Participatory offenses
Some criminal codes criminalize association with a criminal venture or involvement in criminality that does not actually come to fruition. Some examples are aiding, abetting, conspiracy, and attempt.
Defenses
There are a variety of conditions that will tend to negate elements of a crime (particularly the intent element) that are known as defenses. The label may be apt in jurisdictions where the accused may be assigned some burden before a tribunal. However, in many jurisdictions, the entire burden to prove a crime is on the government, which also must prove the absence of these defenses, where implicated. In other words, in many jurisdictions the absence of these so-called defenses is treated as an element of the crime. So-called defenses may provide partial or total refuge from punishment.
Insanity
Insanity or mental disorder (
Automatism
Automatism is a state where the muscles act without any control by the mind, or with a lack of consciousness. One may suddenly fall ill, into a dream like state as a result of post traumatic stress, or even be "attacked by a swarm of bees" and go into an automatic spell. However to be classed as an "automaton" means there must have been a total destruction of voluntary control, which does not include a partial loss of consciousness as the result of driving for too long.

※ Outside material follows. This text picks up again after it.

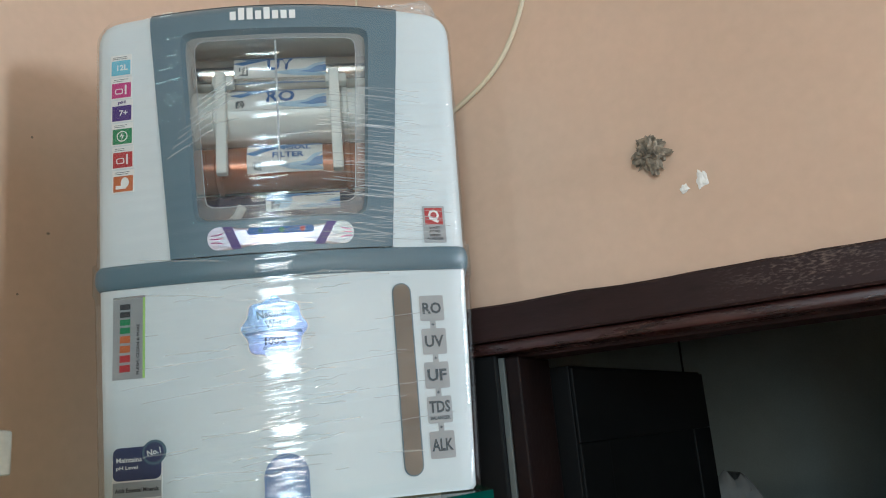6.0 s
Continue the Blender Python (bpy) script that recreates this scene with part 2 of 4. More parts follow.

Where the onset of loss of bodily control was blameworthy, e.g., the result of voluntary drug use, it may be a defense only to specific intent crimes.
Intoxication
In some jurisdictions, intoxication may negate specific intent, a particular kind of mens rea applicable only to some crimes. For example, lack of specific intent might reduce murder to manslaughter. Voluntary intoxication nevertheless often will provide basic intent, e.g., the intent required for manslaughter. On the other hand, involuntarily intoxication, for example by punch spiked unforeseeably with alcohol, may give rise to no inference of basic intent.
Mistake
"I made a mistake" is a defense in some jurisdictions if the mistake is about a fact and is genuine.[ For example, a charge of battery on a police officer may be negated by genuine (and perhaps reasonable) mistake of fact that the person battered was a criminal and not an officer.
Self defense
Self-defense is, in general, some reasonable action taken in protection of self. An act taken in self-defense often is not a crime at all; no punishment will be imposed. To qualify, any defensive force must be proportionate to the threat. Use of a firearm in response to a non-lethal threat is a typical example of disproportionate force.
Duress
One who is "under duress" is forced into an unlawful act. Duress can be a defense in many jurisdictions, although not for the most serious crimes of murder, attempted murder, being an accessory to murder and in many countries, treason. The duress must involve the threat of imminent peril of death or serious injury, operating on the defendant's mind and overbearing his will. Threats to third persons may qualify. The defendant must reasonably believe the threat, and there is no defense if "a sober person of reasonable firmness, sharing the characteristics of the accused" would have responded differently. Age, pregnancy, physical disability, mental illness, sexuality have been considered, although basic intelligence has been rejected as a criterion.
The accused must not have foregone some safe avenue of escape. The duress must have been an order to do something specific, so that one cannot be threatened with harm to repay money and then choose to rob a bank to repay it. If one puts himself in a position where he could be threatened, duress may not be a viable defense.